Friendships are a lot like blackberries, it seems.... the good ones are juicy and worth waiting for. Worth the time and the energy. Worth the watching and wondering. There are some that look appealing; but you can tell, by a gentle touch, they're not quite ready to savor yet. Even the obvious unripened ones, nestled in the perfect place to be picked, offer promise of more to come, if you can be patient. Then there are those pesky thorns. The thorns are friends who have betrayed, abandoned, or just withered on the vine. No matter how careful you are, one always seems to scratch you on the way to the good fruit.Like blackberry bushes, some friendships are planted deliberately: nurtured, pruned, well cared for. Easier to harvest with a clear provenance; a known growing location. These are the friendships encouraged by repeated exposure: at school, at work, at worship, at an activity. The shared comfort of a known commonality. Like going to the garden center and letting an expert guide you on your selection. "Part shade? Rocky soil? Low maintenance? Try this." Then there are the bushes that spring up unexpectedly. Sometimes from seeds offered by an existing bush. Sometimes from seeds blown in from elsewhere. These are the serendipitous friendships. The ones involving risk.... a certain leap of faith and commitment to continue...no garden expert wingman.
I've been thinking a lot about friendships in the past two years--how they ebb and flow. How the obvious ones seem to be less cared for and the happenstance ones are somehow more precious. How some stand so strong through whatever life deals them. Challenged by distance or circumstance. Held together by a tenacious bond or even just a wish and a prayer, but sustained, none-the-less. Others fold like a house of cards. Just like that. Years of sharing and caring.... decimated by a single action.... intentional or otherwise. Often there is an effort to rectify things. Just as often, there are those who chose to shut down and drift away. As if to say, this friendship was never worth the effort anyway. Goodbye and good riddance.
To which I say: Dang. Dang that people don't try to put themselves in other's shoes. Dang that one hiccup is deemed worthy of throwing the whole thing away. Dang that in general, friendships are treated as if they are disposable; when they are no longer pretty, or useful or fit into the current state of affairs, they get tossed aside. What happened to reaching out? What happened to caring? What happened to attempting to restore what once was before delegating it to the rubbish heap?

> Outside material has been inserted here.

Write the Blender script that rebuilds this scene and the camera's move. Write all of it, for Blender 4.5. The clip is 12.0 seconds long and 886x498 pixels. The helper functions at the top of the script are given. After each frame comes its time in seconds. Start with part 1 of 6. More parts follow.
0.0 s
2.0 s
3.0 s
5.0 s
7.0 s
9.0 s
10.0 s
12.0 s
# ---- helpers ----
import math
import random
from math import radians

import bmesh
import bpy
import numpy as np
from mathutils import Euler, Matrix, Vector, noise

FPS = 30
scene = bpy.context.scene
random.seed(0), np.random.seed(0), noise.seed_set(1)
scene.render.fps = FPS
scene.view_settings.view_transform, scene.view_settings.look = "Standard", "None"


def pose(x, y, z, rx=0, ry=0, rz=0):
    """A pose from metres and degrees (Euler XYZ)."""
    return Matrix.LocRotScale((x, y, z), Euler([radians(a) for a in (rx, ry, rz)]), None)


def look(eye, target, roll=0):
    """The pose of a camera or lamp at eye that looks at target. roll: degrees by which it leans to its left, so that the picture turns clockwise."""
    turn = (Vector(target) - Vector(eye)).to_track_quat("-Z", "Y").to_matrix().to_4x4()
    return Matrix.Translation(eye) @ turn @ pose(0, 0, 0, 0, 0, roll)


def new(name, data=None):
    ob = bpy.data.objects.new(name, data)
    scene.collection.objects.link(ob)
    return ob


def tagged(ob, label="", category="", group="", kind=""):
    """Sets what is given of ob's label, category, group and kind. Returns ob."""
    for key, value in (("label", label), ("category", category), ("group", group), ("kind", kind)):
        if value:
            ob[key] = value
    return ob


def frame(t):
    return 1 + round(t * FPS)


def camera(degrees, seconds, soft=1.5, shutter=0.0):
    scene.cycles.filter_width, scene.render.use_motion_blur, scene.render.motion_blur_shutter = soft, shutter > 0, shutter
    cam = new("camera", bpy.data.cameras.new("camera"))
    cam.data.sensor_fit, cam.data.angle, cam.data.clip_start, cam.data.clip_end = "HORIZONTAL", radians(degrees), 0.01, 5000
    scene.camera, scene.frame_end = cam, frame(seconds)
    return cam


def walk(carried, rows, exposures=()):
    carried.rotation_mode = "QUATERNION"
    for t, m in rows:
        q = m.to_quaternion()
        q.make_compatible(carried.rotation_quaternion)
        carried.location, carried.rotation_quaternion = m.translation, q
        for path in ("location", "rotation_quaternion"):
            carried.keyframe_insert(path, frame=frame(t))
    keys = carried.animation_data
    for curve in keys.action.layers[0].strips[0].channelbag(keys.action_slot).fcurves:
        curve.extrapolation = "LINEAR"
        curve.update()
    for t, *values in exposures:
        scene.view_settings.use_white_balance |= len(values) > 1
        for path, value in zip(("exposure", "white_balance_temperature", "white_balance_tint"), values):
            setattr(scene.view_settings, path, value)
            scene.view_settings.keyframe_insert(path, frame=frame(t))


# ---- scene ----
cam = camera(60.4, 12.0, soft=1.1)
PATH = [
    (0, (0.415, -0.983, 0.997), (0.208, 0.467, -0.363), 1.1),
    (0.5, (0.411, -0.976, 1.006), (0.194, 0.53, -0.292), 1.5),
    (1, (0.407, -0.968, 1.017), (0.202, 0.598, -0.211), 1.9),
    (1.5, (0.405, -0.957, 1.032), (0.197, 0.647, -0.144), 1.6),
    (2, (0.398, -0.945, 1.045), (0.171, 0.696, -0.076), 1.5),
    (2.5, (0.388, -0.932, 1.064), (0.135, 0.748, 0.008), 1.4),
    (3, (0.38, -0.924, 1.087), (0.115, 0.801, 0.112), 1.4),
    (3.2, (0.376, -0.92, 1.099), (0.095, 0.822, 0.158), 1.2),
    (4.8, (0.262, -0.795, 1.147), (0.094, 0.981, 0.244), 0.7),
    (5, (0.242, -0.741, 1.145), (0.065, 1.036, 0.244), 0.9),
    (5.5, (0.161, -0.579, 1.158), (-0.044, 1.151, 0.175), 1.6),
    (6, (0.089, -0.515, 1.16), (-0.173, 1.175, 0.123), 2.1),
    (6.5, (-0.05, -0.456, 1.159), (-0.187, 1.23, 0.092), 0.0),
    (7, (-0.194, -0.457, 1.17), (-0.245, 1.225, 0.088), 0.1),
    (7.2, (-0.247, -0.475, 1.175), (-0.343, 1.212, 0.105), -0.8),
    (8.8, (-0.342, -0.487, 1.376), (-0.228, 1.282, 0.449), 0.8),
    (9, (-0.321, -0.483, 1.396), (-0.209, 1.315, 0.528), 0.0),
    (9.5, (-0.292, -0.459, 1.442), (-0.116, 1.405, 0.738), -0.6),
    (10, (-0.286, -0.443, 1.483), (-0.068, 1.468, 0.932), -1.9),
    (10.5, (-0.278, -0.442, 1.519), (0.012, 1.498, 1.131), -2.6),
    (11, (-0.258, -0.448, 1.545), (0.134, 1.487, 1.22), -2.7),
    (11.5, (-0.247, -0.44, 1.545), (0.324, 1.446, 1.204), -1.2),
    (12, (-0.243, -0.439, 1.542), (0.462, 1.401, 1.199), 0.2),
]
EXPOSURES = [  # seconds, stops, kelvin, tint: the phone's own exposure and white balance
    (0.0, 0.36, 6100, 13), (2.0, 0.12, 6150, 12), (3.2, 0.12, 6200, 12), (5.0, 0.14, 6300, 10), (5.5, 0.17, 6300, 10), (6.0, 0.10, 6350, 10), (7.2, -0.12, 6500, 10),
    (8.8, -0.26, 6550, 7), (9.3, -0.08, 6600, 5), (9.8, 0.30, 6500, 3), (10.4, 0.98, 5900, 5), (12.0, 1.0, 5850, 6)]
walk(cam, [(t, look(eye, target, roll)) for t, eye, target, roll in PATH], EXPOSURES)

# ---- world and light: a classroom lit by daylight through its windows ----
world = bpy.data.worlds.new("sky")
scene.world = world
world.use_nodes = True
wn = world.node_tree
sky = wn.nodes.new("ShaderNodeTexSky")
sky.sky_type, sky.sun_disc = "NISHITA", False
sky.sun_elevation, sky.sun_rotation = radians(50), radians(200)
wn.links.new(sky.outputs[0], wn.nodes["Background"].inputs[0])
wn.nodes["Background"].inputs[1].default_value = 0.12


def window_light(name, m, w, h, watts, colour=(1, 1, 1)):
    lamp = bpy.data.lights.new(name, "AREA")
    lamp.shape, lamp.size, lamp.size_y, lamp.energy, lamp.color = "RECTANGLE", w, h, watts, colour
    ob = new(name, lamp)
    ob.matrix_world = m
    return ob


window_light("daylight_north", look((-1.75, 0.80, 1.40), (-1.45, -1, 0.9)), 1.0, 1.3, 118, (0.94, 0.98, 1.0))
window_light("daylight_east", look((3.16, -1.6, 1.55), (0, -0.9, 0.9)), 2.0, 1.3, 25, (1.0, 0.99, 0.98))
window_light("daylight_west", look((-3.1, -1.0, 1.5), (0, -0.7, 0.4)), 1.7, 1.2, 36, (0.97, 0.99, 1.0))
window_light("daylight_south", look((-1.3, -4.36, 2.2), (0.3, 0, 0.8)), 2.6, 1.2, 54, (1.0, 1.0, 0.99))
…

Absolutely there exist poisonous friendships that need to pruned back and even pulled out. But like most things, prudence must be paid. Cutting down the entire berry bush just because the birds got to the berries the week your were on vacation seems a bit extreme. Perhaps the current passion towards organic gardening will offer friendships a more cultivated soil for growth. Seek harmony and think how your efforts will affect the whole system. Don't use any chemicals or synthetics. Work creatively with what nature deals you: storms, pestilence, the unexpected. Revel in the irony that by composting and adding decay, you will be rewarded with a beautiful, healthier product. Still, keep a watch for those thorns.
2 comments:
And appreciate those friendships that maintain over the years and the miles, nurtured by the occasional word or note, patiently waiting for that moment when the parties can sit down with a bottle of wine and a few hours to renew those bonds.
Old friends (no, not old like - well, you know, aged old, but old like long-time old) friends are the best!
Dang Girl! Look at you still blogging! Do you ever drink blackberry wine? I thought that's where you were going with the blackberries. Well, congrats for still being somewhat present here at TWN. I only logged back on because someone made a comment about one of my stories! Lol. I think I should post again. Whatcha think?